24. Abhay Bipinbhai Pandya v. State of Gujarat, 04-09-2018

Code of Criminal Procedure, 1973 - Section 438 - Indian Penal Code, 1860 - Sections 507 and 153(A) - Scheduled Castes and Scheduled Tribes (Prevention of Atrocities) Act, 1989 - Sections 3(1)(R)(S), 14(A), 18 - Anticipatory Bail - the alleged use of abusive words which appear on the facebook messenger account of the complainant are not posted by the appellant nor is there any allegation or evidence to indicate that it is the appellant who has placed this on the facebook account. Considering, the age of the appellant being a student, the allegations made in the FIR neither allegation of use of any specific derogatory word nor there is anything on record to suggest that the appellant played any role in placing any derogatory material on the facebook account of the applicant, Even from the allegations in the FIR, no ingredients are made out so as to attract offence under the Atrocities Act, application for anticipatory bail allowed. 

25. Gelco Electronics v.

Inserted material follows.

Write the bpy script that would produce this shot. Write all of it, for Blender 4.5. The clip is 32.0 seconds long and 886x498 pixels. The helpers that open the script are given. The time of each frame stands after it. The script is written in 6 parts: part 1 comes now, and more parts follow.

S.S. Corporation, 04-09-2018

Civil Procedure Code, 1908 - Order XXXVII - Summary Civil Suit - defendant has raised a triable issue to defend its case in the suit filed by the plaintiff. The defence raised by the defendant appears to be plausible and therefore leave to defend made by the defendant cannot be refused as substantial and plausible defence is raised. Instead of deciding the prayer made by the defendant granting/refusing leave to defend the suit, the learned judge straight away passed the decree against the defendant on an application submitted by the plaintiff on the summons for judgment Exh.16. Therefore, we are of the view that the trial Court has committed a grave error in allowing the suit by accepting these submissions made by the plaintiff without considering the defence/disputes raised by the defendant. 

26. Hasmukhji Prahladji Thakor v. State of Gujarat, 04-09-2018

Code of Criminal Procedure, 1973 - Section 438 - Prohibition Act - Sections 65(A), 65(E), 66(B), 116(B) - Anticipatory Bail - Allowed.